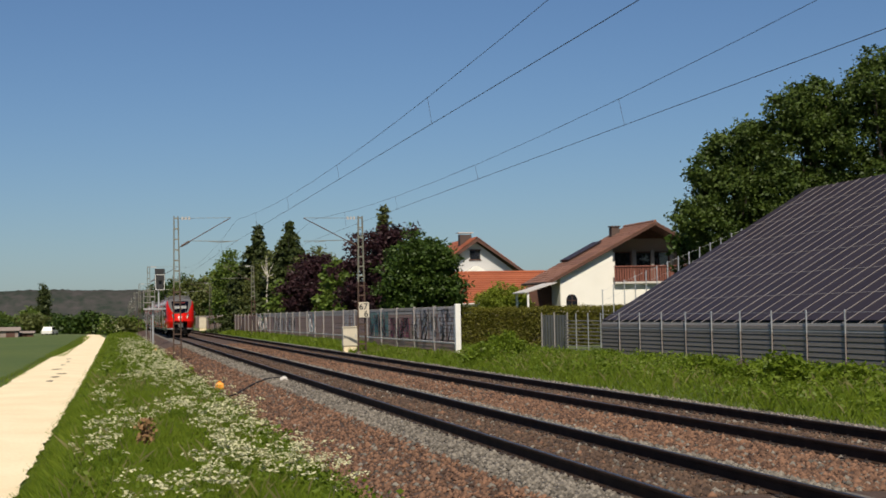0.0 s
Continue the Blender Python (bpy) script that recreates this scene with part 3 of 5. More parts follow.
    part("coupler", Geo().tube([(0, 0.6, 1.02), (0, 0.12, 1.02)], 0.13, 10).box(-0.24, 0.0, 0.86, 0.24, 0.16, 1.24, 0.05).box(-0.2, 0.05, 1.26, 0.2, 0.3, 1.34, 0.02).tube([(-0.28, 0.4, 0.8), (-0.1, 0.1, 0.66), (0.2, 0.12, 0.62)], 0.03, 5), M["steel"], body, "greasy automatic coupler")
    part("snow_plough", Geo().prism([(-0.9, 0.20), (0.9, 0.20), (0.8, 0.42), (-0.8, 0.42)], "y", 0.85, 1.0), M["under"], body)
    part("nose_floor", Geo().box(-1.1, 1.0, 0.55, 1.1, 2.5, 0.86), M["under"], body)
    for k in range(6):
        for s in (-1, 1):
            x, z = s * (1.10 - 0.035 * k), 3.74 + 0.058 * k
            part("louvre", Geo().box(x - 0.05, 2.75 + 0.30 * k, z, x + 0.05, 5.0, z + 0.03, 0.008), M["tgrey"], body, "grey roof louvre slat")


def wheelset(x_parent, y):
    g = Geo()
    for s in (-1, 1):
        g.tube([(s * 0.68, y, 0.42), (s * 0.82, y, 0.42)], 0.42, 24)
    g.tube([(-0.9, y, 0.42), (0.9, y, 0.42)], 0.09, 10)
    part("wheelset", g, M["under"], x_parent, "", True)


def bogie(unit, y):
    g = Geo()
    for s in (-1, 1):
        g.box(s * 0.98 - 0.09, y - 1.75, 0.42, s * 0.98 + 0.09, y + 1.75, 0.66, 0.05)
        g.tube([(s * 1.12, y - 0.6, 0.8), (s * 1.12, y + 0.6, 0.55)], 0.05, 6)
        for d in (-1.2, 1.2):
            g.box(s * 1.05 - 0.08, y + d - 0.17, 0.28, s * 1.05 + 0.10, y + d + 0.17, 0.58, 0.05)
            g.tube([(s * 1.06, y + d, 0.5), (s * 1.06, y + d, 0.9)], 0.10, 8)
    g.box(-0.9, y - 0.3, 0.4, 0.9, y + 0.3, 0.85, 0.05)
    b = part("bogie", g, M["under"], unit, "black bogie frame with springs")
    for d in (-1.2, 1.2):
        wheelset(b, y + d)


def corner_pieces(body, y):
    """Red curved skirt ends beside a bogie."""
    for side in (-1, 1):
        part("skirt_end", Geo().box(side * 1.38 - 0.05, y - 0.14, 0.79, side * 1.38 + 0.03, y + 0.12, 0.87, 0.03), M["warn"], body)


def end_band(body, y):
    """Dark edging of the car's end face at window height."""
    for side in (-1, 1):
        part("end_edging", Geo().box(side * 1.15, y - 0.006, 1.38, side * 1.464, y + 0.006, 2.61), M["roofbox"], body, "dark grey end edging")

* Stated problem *
Leave out the pictures. Transcribe only the lines above, from the first through the one that contains "Geo().box(side * 1.38".

* Finished answer *
0.0 s
Continue the Blender Python (bpy) script that recreates this scene with part 3 of 5. More parts follow.
    part("coupler", Geo().tube([(0, 0.6, 1.02), (0, 0.12, 1.02)], 0.13, 10).box(-0.24, 0.0, 0.86, 0.24, 0.16, 1.24, 0.05).box(-0.2, 0.05, 1.26, 0.2, 0.3, 1.34, 0.02).tube([(-0.28, 0.4, 0.8), (-0.1, 0.1, 0.66), (0.2, 0.12, 0.62)], 0.03, 5), M["steel"], body, "greasy automatic coupler")
    part("snow_plough", Geo().prism([(-0.9, 0.20), (0.9, 0.20), (0.8, 0.42), (-0.8, 0.42)], "y", 0.85, 1.0), M["under"], body)
    part("nose_floor", Geo().box(-1.1, 1.0, 0.55, 1.1, 2.5, 0.86), M["under"], body)
    for k in range(6):
        for s in (-1, 1):
            x, z = s * (1.10 - 0.035 * k), 3.74 + 0.058 * k
            part("louvre", Geo().box(x - 0.05, 2.75 + 0.30 * k, z, x + 0.05, 5.0, z + 0.03, 0.008), M["tgrey"], body, "grey roof louvre slat")


def wheelset(x_parent, y):
    g = Geo()
    for s in (-1, 1):
        g.tube([(s * 0.68, y, 0.42), (s * 0.82, y, 0.42)], 0.42, 24)
    g.tube([(-0.9, y, 0.42), (0.9, y, 0.42)], 0.09, 10)
    part("wheelset", g, M["under"], x_parent, "", True)


def bogie(unit, y):
    g = Geo()
    for s in (-1, 1):
        g.box(s * 0.98 - 0.09, y - 1.75, 0.42, s * 0.98 + 0.09, y + 1.75, 0.66, 0.05)
        g.tube([(s * 1.12, y - 0.6, 0.8), (s * 1.12, y + 0.6, 0.55)], 0.05, 6)
        for d in (-1.2, 1.2):
            g.box(s * 1.05 - 0.08, y + d - 0.17, 0.28, s * 1.05 + 0.10, y + d + 0.17, 0.58, 0.05)
            g.tube([(s * 1.06, y + d, 0.5), (s * 1.06, y + d, 0.9)], 0.10, 8)
    g.box(-0.9, y - 0.3, 0.4, 0.9, y + 0.3, 0.85, 0.05)
    b = part("bogie", g, M["under"], unit, "black bogie frame with springs")
    for d in (-1.2, 1.2):
        wheelset(b, y + d)


def corner_pieces(body, y):
    """Red curved skirt ends beside a bogie."""
    for side in (-1, 1):
        part("skirt_end", Geo().box(side * 1.38 - 0.05, y - 0.14, 0.79, side * 1.38 + 0.03, y + 0.12, 0.87, 0.03), M["warn"], body)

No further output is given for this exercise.